WHAT IS REQUIRED:
Would you transcribe the listing that follows, character for character, and omit its images?

RECORDED INFORMATION:
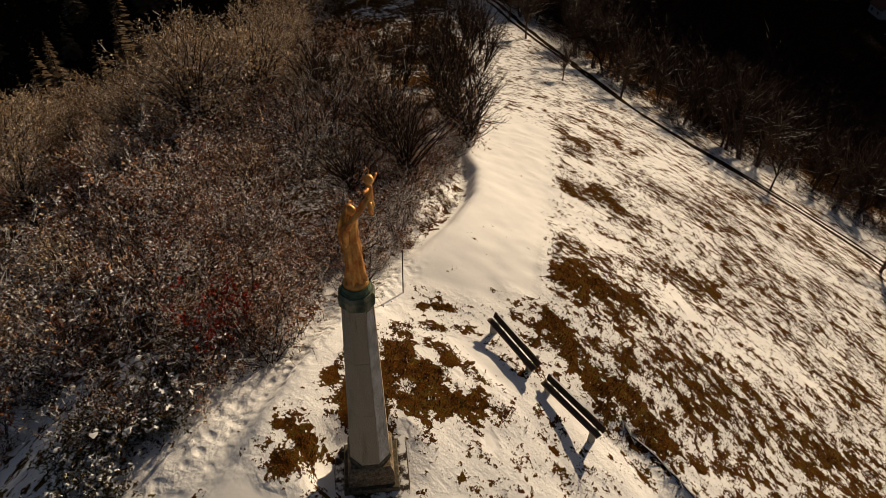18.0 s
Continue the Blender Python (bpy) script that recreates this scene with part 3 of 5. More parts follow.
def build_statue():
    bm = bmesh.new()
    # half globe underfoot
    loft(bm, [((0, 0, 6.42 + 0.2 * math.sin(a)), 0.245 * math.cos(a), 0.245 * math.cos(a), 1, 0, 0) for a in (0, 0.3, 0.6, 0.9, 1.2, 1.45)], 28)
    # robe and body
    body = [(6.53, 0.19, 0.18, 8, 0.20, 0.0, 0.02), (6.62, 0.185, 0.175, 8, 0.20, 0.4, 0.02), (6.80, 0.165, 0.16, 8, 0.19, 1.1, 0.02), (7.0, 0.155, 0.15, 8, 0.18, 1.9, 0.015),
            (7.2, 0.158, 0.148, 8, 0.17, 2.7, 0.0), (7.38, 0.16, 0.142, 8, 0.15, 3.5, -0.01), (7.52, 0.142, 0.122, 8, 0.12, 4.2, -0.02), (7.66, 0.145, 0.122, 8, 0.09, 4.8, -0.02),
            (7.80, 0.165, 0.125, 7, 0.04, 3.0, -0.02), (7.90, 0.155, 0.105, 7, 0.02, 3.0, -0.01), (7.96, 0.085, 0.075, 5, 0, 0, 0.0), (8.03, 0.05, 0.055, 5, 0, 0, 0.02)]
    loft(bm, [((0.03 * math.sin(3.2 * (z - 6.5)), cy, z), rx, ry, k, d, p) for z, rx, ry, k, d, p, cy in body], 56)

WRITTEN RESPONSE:
18.0 s
Continue the Blender Python (bpy) script that recreates this scene with part 3 of 5. More parts follow.
def build_statue():
    bm = bmesh.new()
    # half globe underfoot
    loft(bm, [((0, 0, 6.42 + 0.2 * math.sin(a)), 0.245 * math.cos(a), 0.245 * math.cos(a), 1, 0, 0) for a in (0, 0.3, 0.6, 0.9, 1.2, 1.45)], 28)
    # robe and body
    body = [(6.53, 0.19, 0.18, 8, 0.20, 0.0, 0.02), (6.62, 0.185, 0.175, 8, 0.20, 0.4, 0.02), (6.80, 0.165, 0.16, 8, 0.19, 1.1, 0.02), (7.0, 0.155, 0.15, 8, 0.18, 1.9, 0.015),
            (7.2, 0.158, 0.148, 8, 0.17, 2.7, 0.0), (7.38, 0.16, 0.142, 8, 0.15, 3.5, -0.01), (7.52, 0.142, 0.122, 8, 0.12, 4.2, -0.02), (7.66, 0.145, 0.122, 8, 0.09, 4.8, -0.02),
            (7.80, 0.165, 0.125, 7, 0.04, 3.0, -0.02), (7.90, 0.155, 0.105, 7, 0.02, 3.0, -0.01), (7.96, 0.085, 0.075, 5, 0, 0, 0.0), (8.03, 0.05, 0.055, 5, 0, 0, 0.02)]
    loft(bm, [((0.03 * math.sin(3.2 * (z - 6.5)), cy, z), rx, ry, k, d, p) for z, rx, ry, k, d, p, cy in body], 56)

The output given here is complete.